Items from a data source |
=======
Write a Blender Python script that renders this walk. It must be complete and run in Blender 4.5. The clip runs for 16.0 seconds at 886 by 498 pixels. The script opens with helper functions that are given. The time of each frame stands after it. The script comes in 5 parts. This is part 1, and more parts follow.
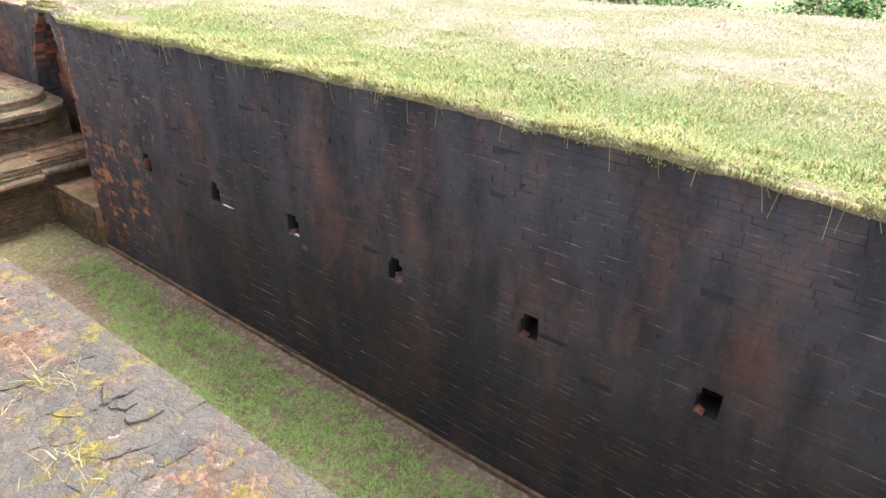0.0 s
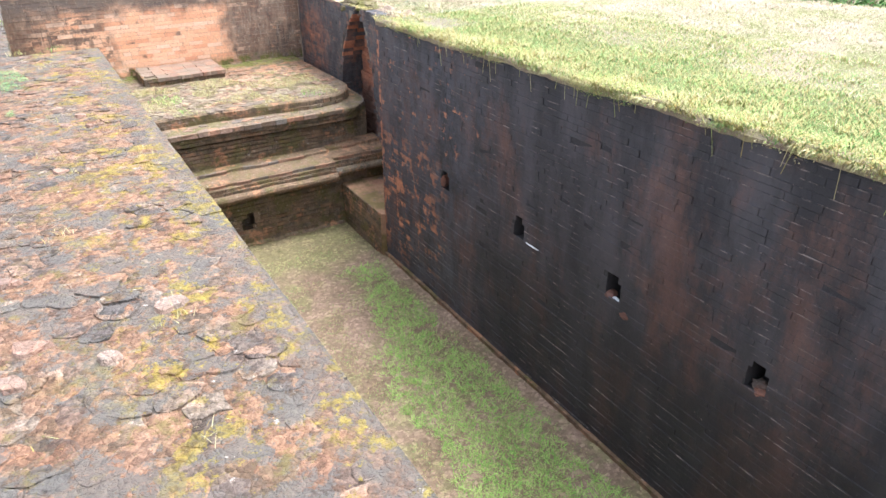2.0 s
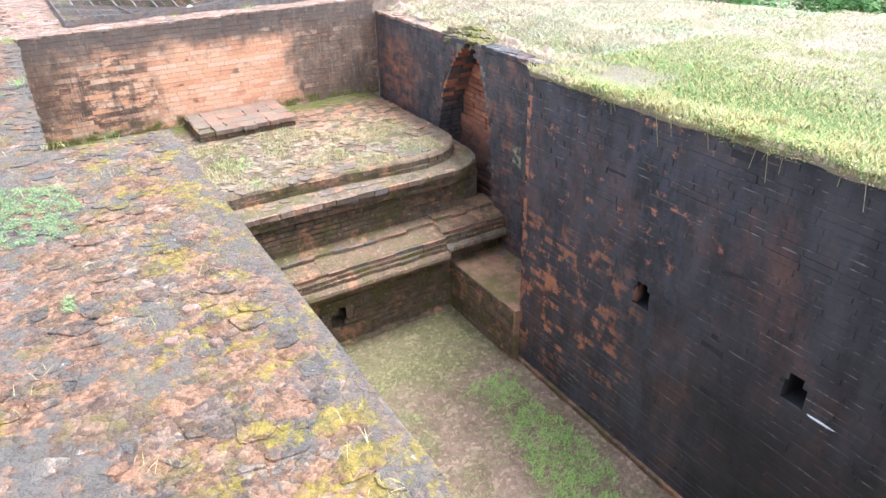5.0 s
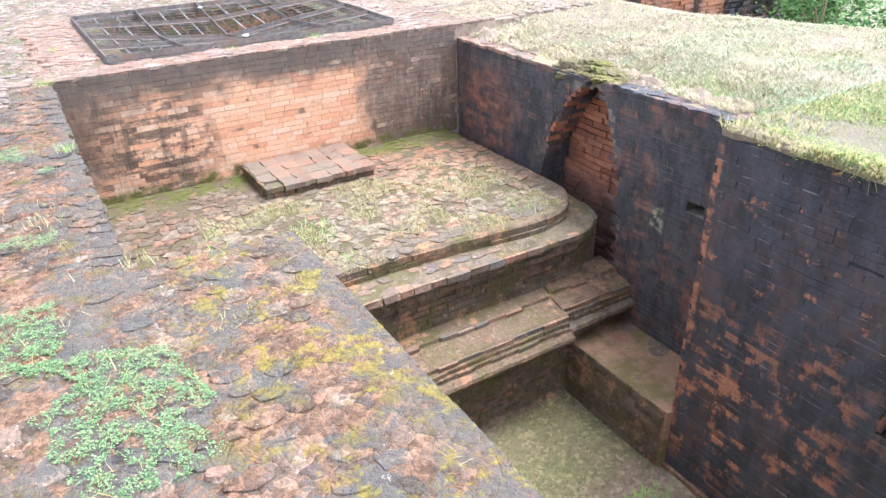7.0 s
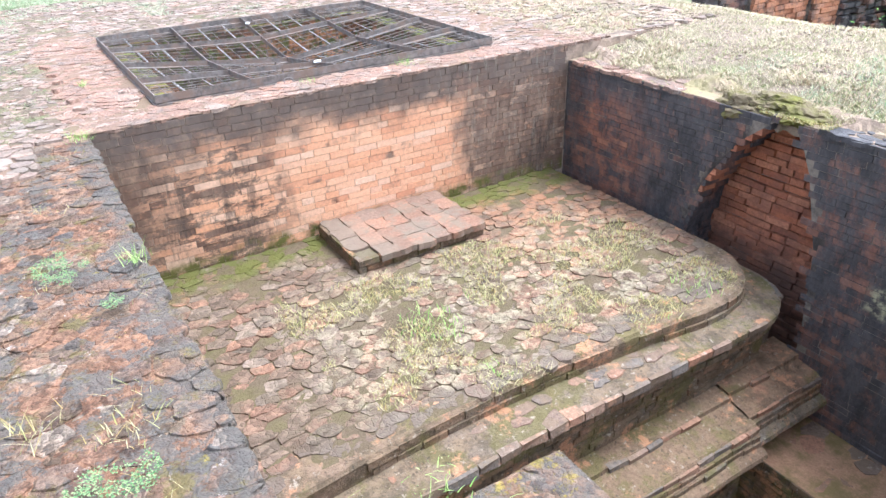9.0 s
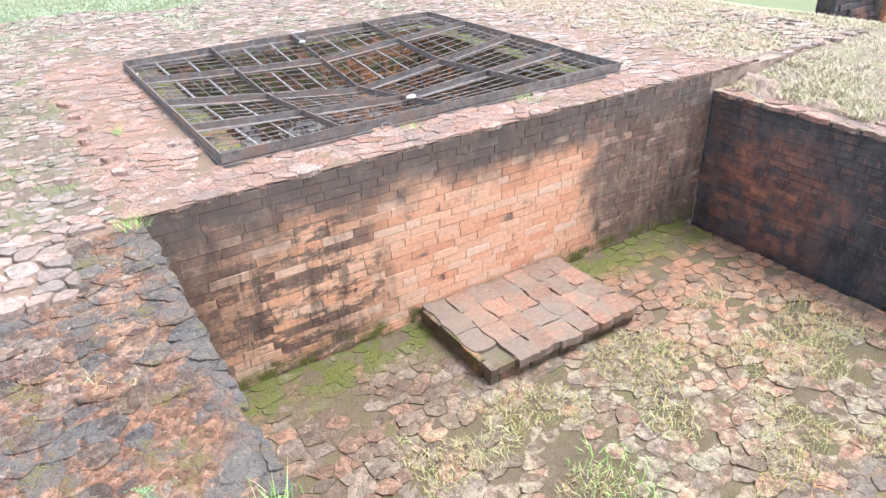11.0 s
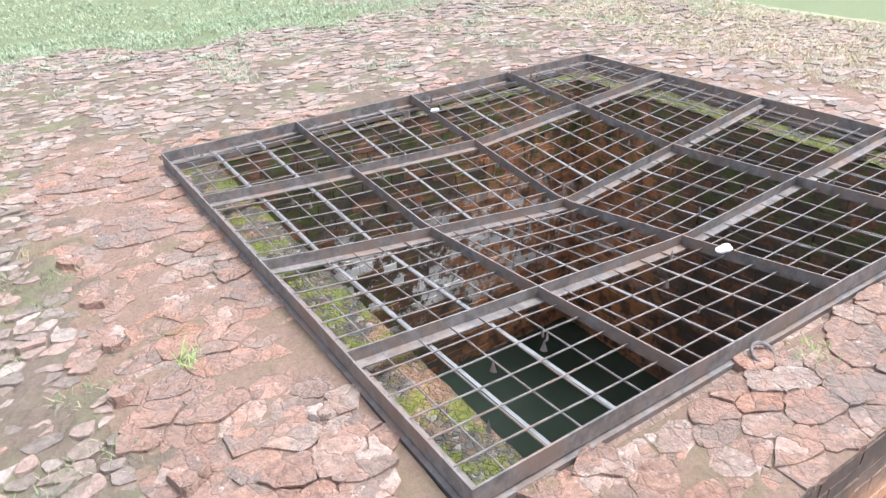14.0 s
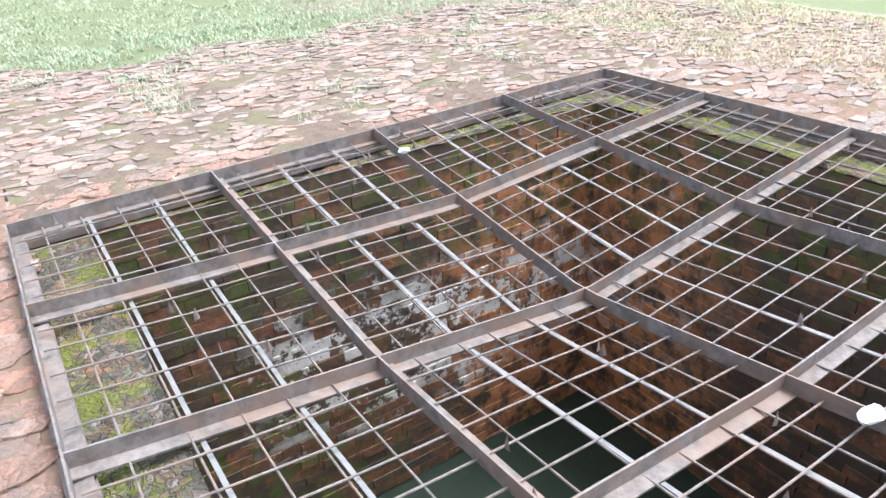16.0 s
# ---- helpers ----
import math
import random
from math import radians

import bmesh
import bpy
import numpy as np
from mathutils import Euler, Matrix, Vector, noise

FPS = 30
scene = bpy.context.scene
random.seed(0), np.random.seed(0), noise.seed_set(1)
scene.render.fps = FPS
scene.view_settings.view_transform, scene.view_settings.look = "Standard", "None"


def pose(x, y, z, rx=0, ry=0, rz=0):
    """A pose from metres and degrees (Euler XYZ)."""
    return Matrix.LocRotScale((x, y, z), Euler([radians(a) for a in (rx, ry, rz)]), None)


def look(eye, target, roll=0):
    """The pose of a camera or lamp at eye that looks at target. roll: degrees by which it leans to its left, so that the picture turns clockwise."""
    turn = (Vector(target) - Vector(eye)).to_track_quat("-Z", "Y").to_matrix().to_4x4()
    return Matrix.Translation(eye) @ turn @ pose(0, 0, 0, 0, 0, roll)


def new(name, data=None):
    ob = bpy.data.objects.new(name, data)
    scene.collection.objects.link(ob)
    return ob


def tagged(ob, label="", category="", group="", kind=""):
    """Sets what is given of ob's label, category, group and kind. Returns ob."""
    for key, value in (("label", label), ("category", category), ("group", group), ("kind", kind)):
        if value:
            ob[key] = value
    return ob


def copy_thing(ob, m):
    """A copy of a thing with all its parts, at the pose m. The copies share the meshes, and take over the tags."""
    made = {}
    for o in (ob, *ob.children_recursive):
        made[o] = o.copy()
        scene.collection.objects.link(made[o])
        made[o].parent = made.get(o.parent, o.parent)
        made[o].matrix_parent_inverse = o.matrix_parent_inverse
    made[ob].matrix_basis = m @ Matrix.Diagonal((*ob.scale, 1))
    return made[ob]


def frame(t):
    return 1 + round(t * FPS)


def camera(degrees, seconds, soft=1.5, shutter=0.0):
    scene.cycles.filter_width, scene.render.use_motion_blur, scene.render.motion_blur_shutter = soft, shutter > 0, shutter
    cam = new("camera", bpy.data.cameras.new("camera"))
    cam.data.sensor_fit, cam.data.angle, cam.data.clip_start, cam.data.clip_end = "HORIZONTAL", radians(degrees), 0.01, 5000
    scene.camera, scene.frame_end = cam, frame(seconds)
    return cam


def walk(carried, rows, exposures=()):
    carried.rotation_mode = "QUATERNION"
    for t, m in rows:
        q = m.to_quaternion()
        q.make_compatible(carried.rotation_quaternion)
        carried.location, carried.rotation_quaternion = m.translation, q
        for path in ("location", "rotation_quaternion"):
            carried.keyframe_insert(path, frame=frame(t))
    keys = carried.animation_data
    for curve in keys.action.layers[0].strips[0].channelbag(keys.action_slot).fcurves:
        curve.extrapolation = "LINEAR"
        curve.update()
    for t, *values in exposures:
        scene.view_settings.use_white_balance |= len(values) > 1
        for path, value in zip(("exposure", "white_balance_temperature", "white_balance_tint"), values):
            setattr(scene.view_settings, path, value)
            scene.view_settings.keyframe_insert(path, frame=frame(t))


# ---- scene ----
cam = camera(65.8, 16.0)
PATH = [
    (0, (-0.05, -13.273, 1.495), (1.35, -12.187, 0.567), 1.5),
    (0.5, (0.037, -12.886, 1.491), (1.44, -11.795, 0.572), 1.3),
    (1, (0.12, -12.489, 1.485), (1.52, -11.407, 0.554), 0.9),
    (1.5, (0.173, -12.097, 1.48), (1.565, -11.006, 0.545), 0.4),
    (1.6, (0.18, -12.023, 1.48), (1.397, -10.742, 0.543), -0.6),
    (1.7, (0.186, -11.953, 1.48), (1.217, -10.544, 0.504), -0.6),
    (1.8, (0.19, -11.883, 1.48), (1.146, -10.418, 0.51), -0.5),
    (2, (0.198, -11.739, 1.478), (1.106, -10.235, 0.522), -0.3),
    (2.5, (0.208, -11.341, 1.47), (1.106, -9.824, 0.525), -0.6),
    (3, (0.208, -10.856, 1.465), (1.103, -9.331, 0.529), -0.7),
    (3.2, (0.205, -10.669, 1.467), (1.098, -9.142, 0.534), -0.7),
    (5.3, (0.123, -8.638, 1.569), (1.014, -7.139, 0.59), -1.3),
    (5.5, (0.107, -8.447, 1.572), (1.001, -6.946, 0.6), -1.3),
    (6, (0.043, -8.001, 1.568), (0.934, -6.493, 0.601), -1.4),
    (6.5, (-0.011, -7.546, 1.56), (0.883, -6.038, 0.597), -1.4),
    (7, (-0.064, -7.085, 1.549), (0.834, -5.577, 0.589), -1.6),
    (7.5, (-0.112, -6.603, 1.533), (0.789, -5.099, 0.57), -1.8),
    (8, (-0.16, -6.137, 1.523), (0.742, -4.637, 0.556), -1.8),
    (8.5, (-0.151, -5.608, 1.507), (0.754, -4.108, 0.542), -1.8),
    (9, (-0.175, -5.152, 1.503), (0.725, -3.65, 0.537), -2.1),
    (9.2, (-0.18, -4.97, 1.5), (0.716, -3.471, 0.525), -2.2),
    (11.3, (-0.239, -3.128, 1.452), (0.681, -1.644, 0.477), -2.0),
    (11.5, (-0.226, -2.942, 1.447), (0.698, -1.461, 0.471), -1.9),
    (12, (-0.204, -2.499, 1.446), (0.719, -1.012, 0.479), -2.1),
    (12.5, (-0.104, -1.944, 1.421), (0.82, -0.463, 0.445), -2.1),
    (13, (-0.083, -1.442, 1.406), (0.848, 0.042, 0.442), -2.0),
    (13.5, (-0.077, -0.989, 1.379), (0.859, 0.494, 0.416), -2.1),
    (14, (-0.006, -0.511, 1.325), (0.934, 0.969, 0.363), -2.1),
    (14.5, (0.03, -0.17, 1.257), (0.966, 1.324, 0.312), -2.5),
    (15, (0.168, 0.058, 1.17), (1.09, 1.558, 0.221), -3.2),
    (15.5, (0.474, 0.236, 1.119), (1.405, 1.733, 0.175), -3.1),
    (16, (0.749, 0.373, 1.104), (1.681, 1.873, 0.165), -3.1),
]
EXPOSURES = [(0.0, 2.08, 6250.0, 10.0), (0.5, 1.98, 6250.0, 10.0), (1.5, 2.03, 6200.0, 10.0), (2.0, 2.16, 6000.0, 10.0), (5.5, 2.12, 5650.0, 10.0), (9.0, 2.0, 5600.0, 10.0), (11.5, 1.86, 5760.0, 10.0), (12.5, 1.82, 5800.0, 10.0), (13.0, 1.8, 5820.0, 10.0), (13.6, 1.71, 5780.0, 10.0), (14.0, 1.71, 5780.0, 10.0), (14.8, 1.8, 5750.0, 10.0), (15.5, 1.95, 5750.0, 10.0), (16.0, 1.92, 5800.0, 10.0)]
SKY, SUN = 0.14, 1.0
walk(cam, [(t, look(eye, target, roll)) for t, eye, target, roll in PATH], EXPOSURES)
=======
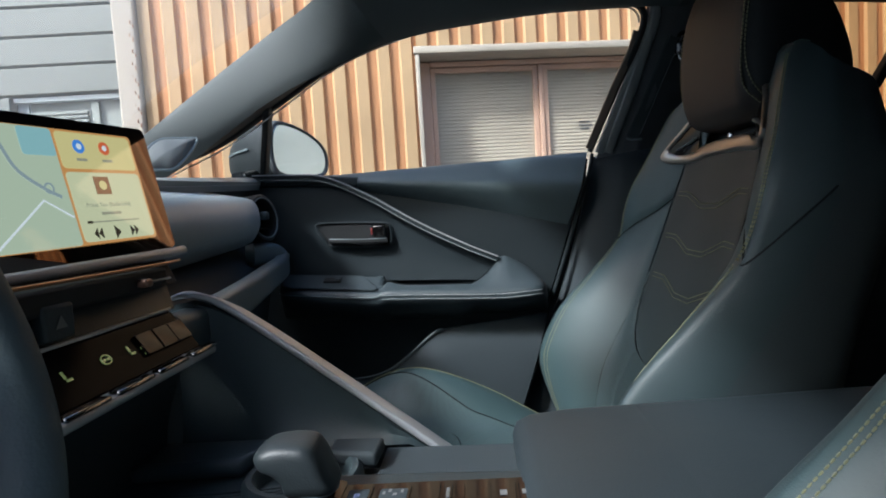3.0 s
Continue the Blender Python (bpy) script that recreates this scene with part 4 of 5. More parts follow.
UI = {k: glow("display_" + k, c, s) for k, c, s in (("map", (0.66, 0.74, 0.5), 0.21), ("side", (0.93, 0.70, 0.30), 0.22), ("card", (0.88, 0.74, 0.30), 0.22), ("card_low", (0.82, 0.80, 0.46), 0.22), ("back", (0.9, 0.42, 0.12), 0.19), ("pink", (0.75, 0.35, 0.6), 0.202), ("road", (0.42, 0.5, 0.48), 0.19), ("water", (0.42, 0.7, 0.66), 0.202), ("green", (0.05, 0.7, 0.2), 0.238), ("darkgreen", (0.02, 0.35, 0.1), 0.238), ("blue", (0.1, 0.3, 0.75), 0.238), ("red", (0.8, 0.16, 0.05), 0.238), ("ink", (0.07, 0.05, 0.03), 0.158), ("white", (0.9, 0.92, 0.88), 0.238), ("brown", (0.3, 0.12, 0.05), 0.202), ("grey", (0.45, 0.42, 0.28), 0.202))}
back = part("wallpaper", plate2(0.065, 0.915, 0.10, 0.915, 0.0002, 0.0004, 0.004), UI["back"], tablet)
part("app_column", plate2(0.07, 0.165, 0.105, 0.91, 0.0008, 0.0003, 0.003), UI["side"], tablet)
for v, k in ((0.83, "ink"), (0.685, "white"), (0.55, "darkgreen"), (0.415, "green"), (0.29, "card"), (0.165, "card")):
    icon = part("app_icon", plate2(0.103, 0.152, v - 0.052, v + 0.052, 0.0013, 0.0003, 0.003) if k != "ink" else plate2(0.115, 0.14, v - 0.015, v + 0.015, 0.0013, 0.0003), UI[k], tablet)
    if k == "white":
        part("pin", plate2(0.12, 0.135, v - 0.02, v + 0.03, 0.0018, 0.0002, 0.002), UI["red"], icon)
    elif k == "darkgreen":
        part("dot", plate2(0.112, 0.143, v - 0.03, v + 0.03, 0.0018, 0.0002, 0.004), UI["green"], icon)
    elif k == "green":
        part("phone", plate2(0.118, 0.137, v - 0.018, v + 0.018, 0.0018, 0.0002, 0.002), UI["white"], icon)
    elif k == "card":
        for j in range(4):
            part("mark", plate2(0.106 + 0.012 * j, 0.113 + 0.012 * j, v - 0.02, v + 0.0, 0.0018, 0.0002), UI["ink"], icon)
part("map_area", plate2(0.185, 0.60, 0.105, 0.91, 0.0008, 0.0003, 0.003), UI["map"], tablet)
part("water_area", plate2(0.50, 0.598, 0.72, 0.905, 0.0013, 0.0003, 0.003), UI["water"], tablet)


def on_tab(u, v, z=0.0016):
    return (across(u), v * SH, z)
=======
What is being asked |
Repeat exactly the lines from the one containing "scene.collection.objects.link(made[o])" to the one containing "setattr(scene.view_settings, path, value)", both lines included, and nothing else.

Exercise response |
        scene.collection.objects.link(made[o])
        made[o].parent = made.get(o.parent, o.parent)
        made[o].matrix_parent_inverse = o.matrix_parent_inverse
    made[ob].matrix_basis = m @ Matrix.Diagonal((*ob.scale, 1))
    return made[ob]


def frame(t):
    return 1 + round(t * FPS)


def camera(degrees, seconds, soft=1.5, shutter=0.0):
    scene.cycles.filter_width, scene.render.use_motion_blur, scene.render.motion_blur_shutter = soft, shutter > 0, shutter
    cam = new("camera", bpy.data.cameras.new("camera"))
    cam.data.sensor_fit, cam.data.angle, cam.data.clip_start, cam.data.clip_end = "HORIZONTAL", radians(degrees), 0.01, 5000
    scene.camera, scene.frame_end = cam, frame(seconds)
    return cam


def walk(carried, rows, exposures=()):
    carried.rotation_mode = "QUATERNION"
    for t, m in rows:
        q = m.to_quaternion()
        q.make_compatible(carried.rotation_quaternion)
        carried.location, carried.rotation_quaternion = m.translation, q
        for path in ("location", "rotation_quaternion"):
            carried.keyframe_insert(path, frame=frame(t))
    keys = carried.animation_data
    for curve in keys.action.layers[0].strips[0].channelbag(keys.action_slot).fcurves:
        curve.extrapolation = "LINEAR"
        curve.update()
    for t, *values in exposures:
        scene.view_settings.use_white_balance |= len(values) > 1
        for path, value in zip(("exposure", "white_balance_temperature", "white_balance_tint"), values):
            setattr(scene.view_settings, path, value)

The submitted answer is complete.